Thats interesting because sleep_enable() is defined as this:
#define _SLEEP_CONTROL_REG MCUCR
#define _SLEEP_ENABLE_MASK _BV(SE)
#define sleep_enable() \
do { \
_SLEEP_CONTROL_REG |= (uint8_t)_SLEEP_ENABLE_MASK; \
} while(0)
So that essentially optimises to:
MCUCR |= _BV(SE)
in other words:
MCUCR = MCUCR | (1<<SE);
EDIT:
I see what happened, you were not just overwriting the SE bit, but also the sleep mode select bits essentially putting it into idle mode sleep.
Just for pretty codes sake, your code can be written equally as:
set_sleep_mode(SLEEP_MODE_PWR_DOWN); // sleep mode is set here
sleep_enable();
MCUCR |= bit(BODSE) | bit(BODS); // timed sequence
MCUCR = (MCUCR & ~bit(BODSE)) | bit(BODS);
sleep_cpu();
But that is just personal preference as it better shows what is happening. Both are perfectly valid.
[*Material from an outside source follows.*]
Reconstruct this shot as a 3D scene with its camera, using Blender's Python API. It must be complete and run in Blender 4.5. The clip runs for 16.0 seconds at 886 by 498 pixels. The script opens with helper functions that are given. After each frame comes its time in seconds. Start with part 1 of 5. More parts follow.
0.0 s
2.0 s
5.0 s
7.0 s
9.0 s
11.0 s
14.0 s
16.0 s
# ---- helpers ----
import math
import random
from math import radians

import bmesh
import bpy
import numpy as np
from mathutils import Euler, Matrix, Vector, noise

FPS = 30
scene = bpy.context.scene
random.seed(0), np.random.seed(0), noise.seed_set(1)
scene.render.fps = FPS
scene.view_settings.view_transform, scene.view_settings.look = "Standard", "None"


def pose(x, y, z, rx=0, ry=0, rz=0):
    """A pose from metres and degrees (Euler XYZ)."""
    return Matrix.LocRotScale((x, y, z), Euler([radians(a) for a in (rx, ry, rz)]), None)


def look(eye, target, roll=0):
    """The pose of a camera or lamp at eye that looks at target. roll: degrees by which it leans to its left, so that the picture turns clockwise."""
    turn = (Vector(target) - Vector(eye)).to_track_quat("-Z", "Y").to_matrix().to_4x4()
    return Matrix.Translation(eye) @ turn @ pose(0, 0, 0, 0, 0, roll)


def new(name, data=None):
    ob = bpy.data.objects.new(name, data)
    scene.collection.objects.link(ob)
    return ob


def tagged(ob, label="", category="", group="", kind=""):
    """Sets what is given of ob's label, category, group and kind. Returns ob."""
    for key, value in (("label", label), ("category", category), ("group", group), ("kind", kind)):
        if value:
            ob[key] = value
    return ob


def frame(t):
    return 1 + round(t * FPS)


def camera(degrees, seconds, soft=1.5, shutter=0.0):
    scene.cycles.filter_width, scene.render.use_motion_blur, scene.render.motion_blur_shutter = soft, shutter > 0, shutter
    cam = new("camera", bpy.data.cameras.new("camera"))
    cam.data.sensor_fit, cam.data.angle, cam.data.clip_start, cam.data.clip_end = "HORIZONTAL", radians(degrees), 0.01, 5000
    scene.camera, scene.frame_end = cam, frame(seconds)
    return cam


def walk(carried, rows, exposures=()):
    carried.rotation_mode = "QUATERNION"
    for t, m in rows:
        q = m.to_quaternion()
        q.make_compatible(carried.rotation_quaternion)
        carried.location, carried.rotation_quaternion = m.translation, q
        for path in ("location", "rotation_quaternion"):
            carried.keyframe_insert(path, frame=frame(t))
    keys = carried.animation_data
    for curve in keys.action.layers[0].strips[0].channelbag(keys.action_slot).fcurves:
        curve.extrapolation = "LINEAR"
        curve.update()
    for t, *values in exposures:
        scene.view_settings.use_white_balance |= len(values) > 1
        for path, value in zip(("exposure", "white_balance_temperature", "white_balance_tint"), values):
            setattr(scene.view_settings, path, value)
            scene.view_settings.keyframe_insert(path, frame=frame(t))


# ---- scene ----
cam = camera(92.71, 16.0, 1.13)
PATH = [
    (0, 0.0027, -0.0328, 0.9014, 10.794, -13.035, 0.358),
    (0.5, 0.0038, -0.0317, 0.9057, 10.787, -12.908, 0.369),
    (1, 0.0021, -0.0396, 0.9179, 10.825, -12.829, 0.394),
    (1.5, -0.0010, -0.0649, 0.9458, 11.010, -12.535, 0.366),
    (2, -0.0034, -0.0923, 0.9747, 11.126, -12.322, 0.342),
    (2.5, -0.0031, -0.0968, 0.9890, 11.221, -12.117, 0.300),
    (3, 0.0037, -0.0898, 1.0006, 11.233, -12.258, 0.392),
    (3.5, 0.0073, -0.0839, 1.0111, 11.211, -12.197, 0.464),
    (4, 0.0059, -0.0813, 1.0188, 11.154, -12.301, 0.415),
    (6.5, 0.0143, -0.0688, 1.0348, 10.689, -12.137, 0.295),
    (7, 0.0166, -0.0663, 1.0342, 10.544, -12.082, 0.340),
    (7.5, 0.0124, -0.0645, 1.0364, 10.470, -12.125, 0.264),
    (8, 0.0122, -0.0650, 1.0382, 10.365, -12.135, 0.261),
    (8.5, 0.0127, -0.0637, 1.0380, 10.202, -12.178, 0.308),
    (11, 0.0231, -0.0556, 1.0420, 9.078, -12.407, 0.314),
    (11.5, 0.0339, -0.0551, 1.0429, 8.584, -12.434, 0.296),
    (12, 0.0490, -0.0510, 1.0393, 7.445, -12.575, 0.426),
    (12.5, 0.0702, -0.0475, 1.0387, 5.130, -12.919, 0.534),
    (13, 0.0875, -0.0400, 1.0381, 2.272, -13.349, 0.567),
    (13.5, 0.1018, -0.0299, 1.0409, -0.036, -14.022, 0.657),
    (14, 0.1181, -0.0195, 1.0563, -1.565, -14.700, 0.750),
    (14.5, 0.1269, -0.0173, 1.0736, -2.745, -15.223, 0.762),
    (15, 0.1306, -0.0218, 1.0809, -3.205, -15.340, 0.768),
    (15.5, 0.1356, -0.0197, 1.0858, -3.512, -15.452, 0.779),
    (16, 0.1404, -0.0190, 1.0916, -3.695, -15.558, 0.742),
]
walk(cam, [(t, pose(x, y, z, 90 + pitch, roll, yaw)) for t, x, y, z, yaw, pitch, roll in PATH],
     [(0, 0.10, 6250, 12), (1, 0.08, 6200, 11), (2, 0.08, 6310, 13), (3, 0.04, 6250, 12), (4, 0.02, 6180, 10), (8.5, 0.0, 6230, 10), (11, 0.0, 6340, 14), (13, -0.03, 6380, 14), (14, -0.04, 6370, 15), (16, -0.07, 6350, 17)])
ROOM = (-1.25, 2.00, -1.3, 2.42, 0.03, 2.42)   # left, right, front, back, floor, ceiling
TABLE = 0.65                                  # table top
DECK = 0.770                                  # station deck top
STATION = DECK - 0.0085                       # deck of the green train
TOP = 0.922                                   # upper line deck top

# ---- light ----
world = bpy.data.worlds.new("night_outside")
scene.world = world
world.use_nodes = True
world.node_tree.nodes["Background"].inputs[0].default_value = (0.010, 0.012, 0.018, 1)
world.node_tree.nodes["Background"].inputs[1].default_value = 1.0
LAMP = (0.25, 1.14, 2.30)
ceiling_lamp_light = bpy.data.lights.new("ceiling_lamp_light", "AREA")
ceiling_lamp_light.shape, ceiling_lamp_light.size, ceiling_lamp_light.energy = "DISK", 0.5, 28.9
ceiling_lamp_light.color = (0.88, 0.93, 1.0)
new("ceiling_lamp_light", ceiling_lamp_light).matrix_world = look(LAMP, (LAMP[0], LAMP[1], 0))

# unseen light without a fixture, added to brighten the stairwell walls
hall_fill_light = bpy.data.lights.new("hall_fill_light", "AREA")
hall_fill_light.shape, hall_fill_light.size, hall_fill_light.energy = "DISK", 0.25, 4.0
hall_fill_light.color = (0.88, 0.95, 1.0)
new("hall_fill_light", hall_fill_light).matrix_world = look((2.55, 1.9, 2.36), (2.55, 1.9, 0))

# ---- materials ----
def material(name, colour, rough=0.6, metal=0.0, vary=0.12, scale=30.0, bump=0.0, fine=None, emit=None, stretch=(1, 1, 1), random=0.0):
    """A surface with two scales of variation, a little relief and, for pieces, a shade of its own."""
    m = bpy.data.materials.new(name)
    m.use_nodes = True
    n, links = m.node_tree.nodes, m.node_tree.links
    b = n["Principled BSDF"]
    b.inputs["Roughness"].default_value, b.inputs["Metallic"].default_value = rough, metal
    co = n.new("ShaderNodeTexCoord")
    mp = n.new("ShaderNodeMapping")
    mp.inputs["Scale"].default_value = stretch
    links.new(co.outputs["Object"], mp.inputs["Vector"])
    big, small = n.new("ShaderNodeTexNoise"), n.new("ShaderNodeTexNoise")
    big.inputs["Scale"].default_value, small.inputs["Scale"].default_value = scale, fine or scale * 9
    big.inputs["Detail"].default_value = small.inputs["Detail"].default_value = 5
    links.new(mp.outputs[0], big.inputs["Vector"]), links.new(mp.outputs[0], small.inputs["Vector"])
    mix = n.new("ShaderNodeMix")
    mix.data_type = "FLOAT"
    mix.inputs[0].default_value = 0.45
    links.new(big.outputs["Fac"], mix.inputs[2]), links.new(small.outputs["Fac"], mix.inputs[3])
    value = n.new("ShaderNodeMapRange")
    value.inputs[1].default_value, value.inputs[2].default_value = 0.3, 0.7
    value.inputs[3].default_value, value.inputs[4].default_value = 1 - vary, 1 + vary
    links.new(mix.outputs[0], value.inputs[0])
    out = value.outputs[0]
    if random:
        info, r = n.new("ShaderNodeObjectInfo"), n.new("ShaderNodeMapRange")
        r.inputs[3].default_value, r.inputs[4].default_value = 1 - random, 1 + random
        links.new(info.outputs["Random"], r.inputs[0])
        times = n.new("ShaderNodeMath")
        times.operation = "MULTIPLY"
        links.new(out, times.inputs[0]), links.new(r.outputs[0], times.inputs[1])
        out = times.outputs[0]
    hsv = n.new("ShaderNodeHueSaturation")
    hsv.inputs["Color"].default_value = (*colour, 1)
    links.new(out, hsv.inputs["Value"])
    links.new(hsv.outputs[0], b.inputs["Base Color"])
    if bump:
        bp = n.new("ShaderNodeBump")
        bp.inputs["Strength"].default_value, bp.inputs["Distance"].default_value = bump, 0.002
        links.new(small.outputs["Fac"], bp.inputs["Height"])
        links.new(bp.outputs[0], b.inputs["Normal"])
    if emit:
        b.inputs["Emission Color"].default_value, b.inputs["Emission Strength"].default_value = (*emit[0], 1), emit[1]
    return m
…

Out of curiosity, does this work:
set_sleep_mode(SLEEP_MODE_PWR_DOWN); // sleep mode is set here
sleep_enable();
MCUCR |= bit(BODSE) | bit(BODS); // timed sequence
MCUCR &= ~bit(BODSE); //BODS is already high.
sleep_cpu();
It may not do as the second modification of MCUCR will optimise to use the cbi() which means both are not being written at the same time. It would be interesting to know if it does work though.